I also felt beautiful. It may sound daft, but I felt like my body was acceptable. I didn’t feel fat, didn’t worry about what to put on for dinner that evening. This made me even more attractive to Mark and confidence oozes sexiness, ladies!
Obviously this experience gave me the confidence to do the business we do now. It has also given me more confidence. Each year it gets easier and I wear clothes on resort less. It hasn’t changed me completely as a person; I haven’t suddenly become some extremist! I still love clothes and love shopping. I still believe I have wobbly bits that I don’t like. But I do worry about it all a lot less. I have a better outlook on who I am and on my life as a whole.
Each year we have had photographers out to take pictures of our resort with models and our guests if they like to take part.

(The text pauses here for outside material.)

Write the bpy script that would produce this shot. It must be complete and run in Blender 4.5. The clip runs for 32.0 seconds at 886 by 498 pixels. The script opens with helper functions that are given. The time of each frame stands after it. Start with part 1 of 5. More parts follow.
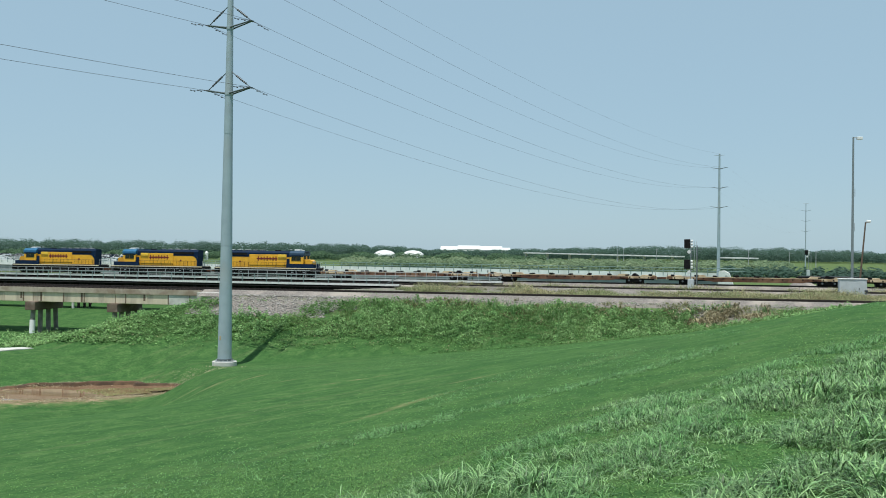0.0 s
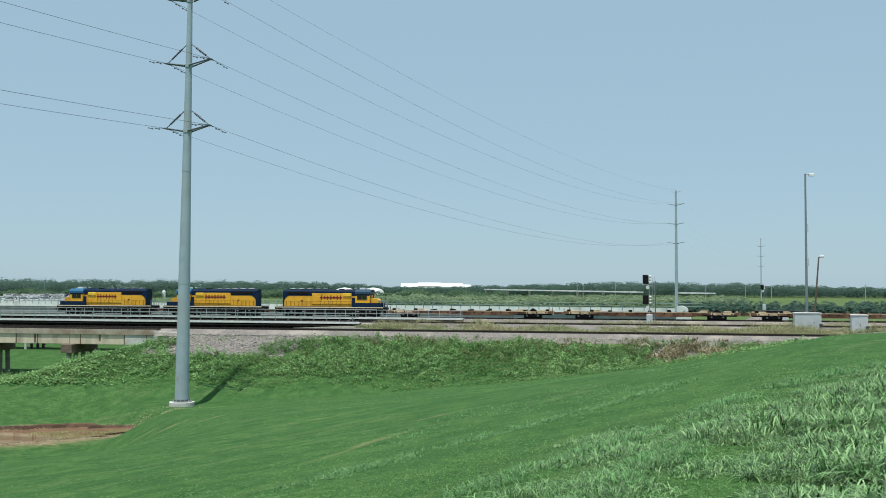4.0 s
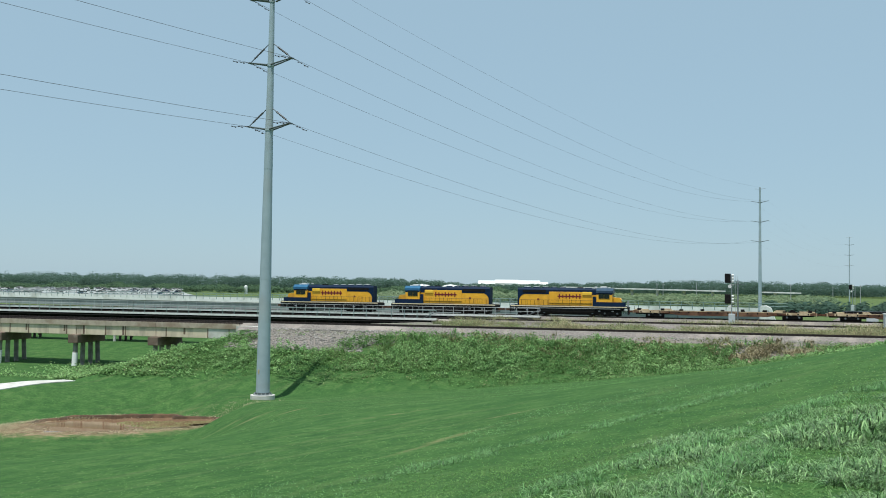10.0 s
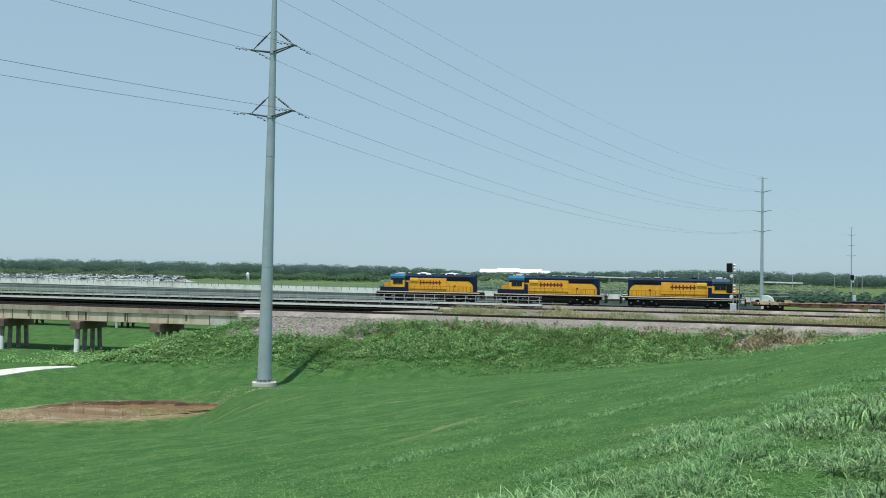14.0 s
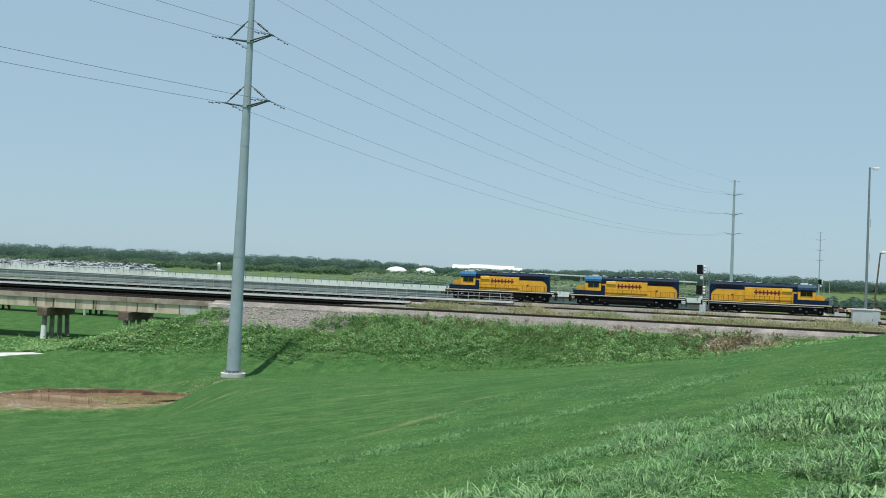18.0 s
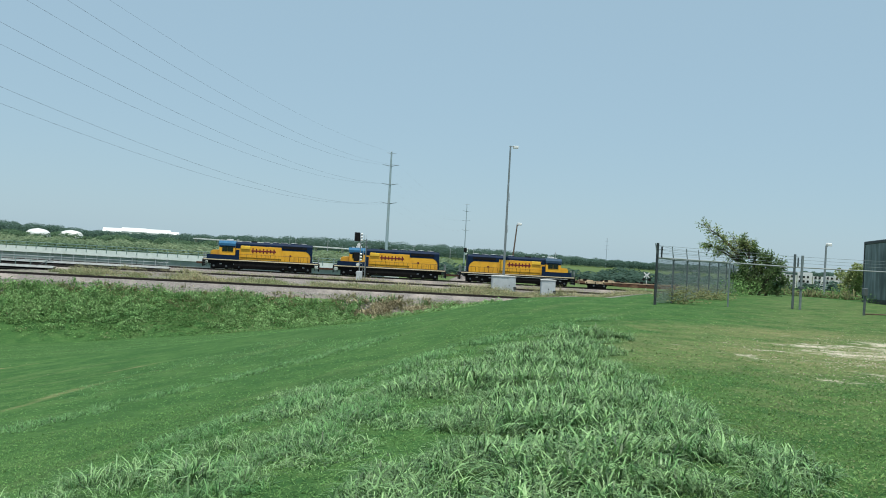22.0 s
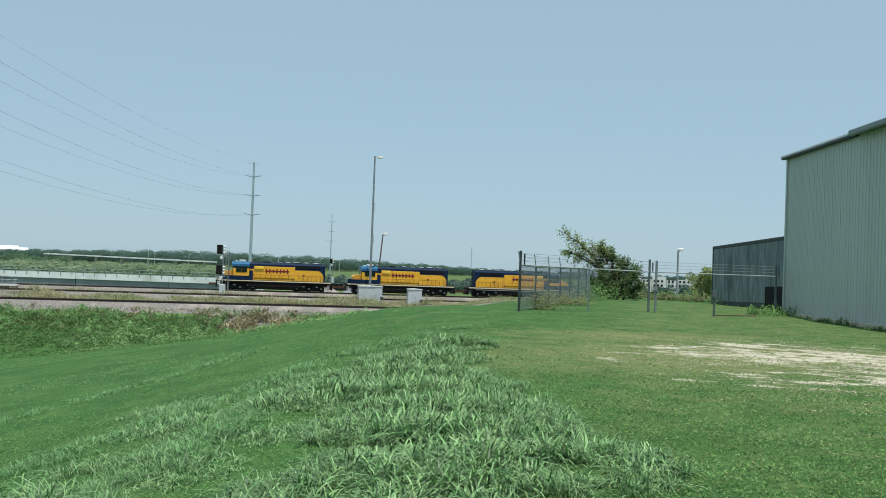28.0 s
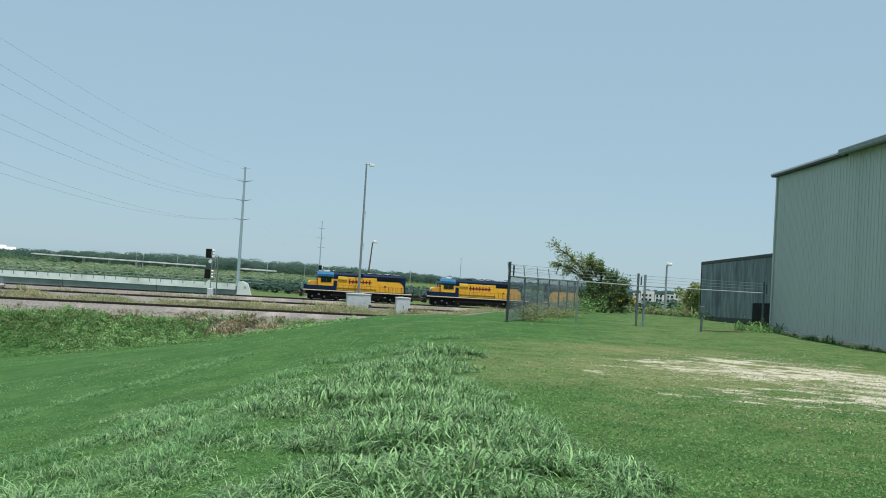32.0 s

When Charlie was booked to come out the first year, I said that I was not happy to take part, but it took no time at all for me to feel comfortable with him and with what we were trying to achieve, natural photographs of people enjoying being naked on resort and in the sun. As a result we have a couple of lovely photographs we will frame and put up in our house.
So come on girls, guys, anyone who is unsure. It is something that is easier done than said, keeping talking about it makes it a lot harder as the idea of it seems so much worse than actually doing it! If you are already a beach naturist, this is actually a very easy step. If you have never gone naked before, I believe going to a naturist resort is easier than a beach. On a beach, anyone could be there, but on our resort everyone is there for the same reason and the atmosphere has been created as such to make you feel comfortable. I have great friends who never thought they could ever do it, but they did, so can you! Listen to Gok Wan, even if he does annoy you, he is right, we are all beautiful and can learn to appreciate that, by dressing appropriately for our figure and going naked once in a while!